## To be done
Reproduce each line exactly, including spacing and punctuation.

## Given material
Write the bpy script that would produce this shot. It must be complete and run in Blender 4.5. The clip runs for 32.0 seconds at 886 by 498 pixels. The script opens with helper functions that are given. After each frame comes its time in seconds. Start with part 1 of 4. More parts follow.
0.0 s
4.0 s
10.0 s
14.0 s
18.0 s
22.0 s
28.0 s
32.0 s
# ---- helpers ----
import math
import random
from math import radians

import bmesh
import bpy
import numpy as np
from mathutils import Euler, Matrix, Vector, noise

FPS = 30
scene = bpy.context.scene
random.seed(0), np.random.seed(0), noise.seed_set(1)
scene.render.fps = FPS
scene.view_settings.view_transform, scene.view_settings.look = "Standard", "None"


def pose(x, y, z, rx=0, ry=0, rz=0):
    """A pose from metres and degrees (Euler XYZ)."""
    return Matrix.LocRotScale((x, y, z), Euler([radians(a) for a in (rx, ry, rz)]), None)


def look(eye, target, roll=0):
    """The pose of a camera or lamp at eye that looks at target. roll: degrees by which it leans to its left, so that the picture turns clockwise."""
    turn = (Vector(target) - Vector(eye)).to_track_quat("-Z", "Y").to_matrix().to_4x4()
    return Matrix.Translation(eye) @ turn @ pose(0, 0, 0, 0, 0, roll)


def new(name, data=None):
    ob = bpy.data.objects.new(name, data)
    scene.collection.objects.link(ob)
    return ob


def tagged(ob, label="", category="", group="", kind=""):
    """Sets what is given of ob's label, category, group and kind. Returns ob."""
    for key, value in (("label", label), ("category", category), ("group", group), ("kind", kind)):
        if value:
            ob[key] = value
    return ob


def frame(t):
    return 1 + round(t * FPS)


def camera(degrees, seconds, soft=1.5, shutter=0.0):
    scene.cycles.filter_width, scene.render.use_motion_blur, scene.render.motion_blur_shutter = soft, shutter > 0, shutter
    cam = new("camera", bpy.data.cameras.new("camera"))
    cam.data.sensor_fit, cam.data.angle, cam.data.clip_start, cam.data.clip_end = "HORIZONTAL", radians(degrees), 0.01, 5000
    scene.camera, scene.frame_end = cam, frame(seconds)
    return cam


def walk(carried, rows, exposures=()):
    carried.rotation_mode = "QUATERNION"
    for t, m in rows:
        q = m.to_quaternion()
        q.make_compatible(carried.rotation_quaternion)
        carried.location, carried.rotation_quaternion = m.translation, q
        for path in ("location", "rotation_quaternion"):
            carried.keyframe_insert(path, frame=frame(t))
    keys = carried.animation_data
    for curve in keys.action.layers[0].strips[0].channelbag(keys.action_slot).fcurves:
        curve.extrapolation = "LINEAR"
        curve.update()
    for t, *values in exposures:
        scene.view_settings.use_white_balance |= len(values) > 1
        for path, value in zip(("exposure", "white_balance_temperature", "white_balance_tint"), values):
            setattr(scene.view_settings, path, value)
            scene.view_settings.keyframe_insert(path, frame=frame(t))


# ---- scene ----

## Task response
Write the bpy script that would produce this shot. It must be complete and run in Blender 4.5. The clip runs for 32.0 seconds at 886 by 498 pixels. The script opens with helper functions that are given. After each frame comes its time in seconds. Start with part 1 of 4. More parts follow.
0.0 s
4.0 s
10.0 s
14.0 s
18.0 s
22.0 s
28.0 s
32.0 s
# ---- helpers ----
import math
import random
from math import radians

import bmesh
import bpy
import numpy as np
from mathutils import Euler, Matrix, Vector, noise

FPS = 30
scene = bpy.context.scene
random.seed(0), np.random.seed(0), noise.seed_set(1)
scene.render.fps = FPS
scene.view_settings.view_transform, scene.view_settings.look = "Standard", "None"


def pose(x, y, z, rx=0, ry=0, rz=0):
    """A pose from metres and degrees (Euler XYZ)."""
    return Matrix.LocRotScale((x, y, z), Euler([radians(a) for a in (rx, ry, rz)]), None)


def look(eye, target, roll=0):
    """The pose of a camera or lamp at eye that looks at target. roll: degrees by which it leans to its left, so that the picture turns clockwise."""
    turn = (Vector(target) - Vector(eye)).to_track_quat("-Z", "Y").to_matrix().to_4x4()
    return Matrix.Translation(eye) @ turn @ pose(0, 0, 0, 0, 0, roll)


def new(name, data=None):
    ob = bpy.data.objects.new(name, data)
    scene.collection.objects.link(ob)
    return ob


def tagged(ob, label="", category="", group="", kind=""):
    """Sets what is given of ob's label, category, group and kind. Returns ob."""
    for key, value in (("label", label), ("category", category), ("group", group), ("kind", kind)):
        if value:
            ob[key] = value
    return ob


def frame(t):
    return 1 + round(t * FPS)


def camera(degrees, seconds, soft=1.5, shutter=0.0):
    scene.cycles.filter_width, scene.render.use_motion_blur, scene.render.motion_blur_shutter = soft, shutter > 0, shutter
    cam = new("camera", bpy.data.cameras.new("camera"))
    cam.data.sensor_fit, cam.data.angle, cam.data.clip_start, cam.data.clip_end = "HORIZONTAL", radians(degrees), 0.01, 5000
    scene.camera, scene.frame_end = cam, frame(seconds)
    return cam


def walk(carried, rows, exposures=()):
    carried.rotation_mode = "QUATERNION"
    for t, m in rows:
        q = m.to_quaternion()
        q.make_compatible(carried.rotation_quaternion)
        carried.location, carried.rotation_quaternion = m.translation, q
        for path in ("location", "rotation_quaternion"):
            carried.keyframe_insert(path, frame=frame(t))
    keys = carried.animation_data
    for curve in keys.action.layers[0].strips[0].channelbag(keys.action_slot).fcurves:
        curve.extrapolation = "LINEAR"
        curve.update()
    for t, *values in exposures:
        scene.view_settings.use_white_balance |= len(values) > 1
        for path, value in zip(("exposure", "white_balance_temperature", "white_balance_tint"), values):
            setattr(scene.view_settings, path, value)
            scene.view_settings.keyframe_insert(path, frame=frame(t))


# ---- scene ----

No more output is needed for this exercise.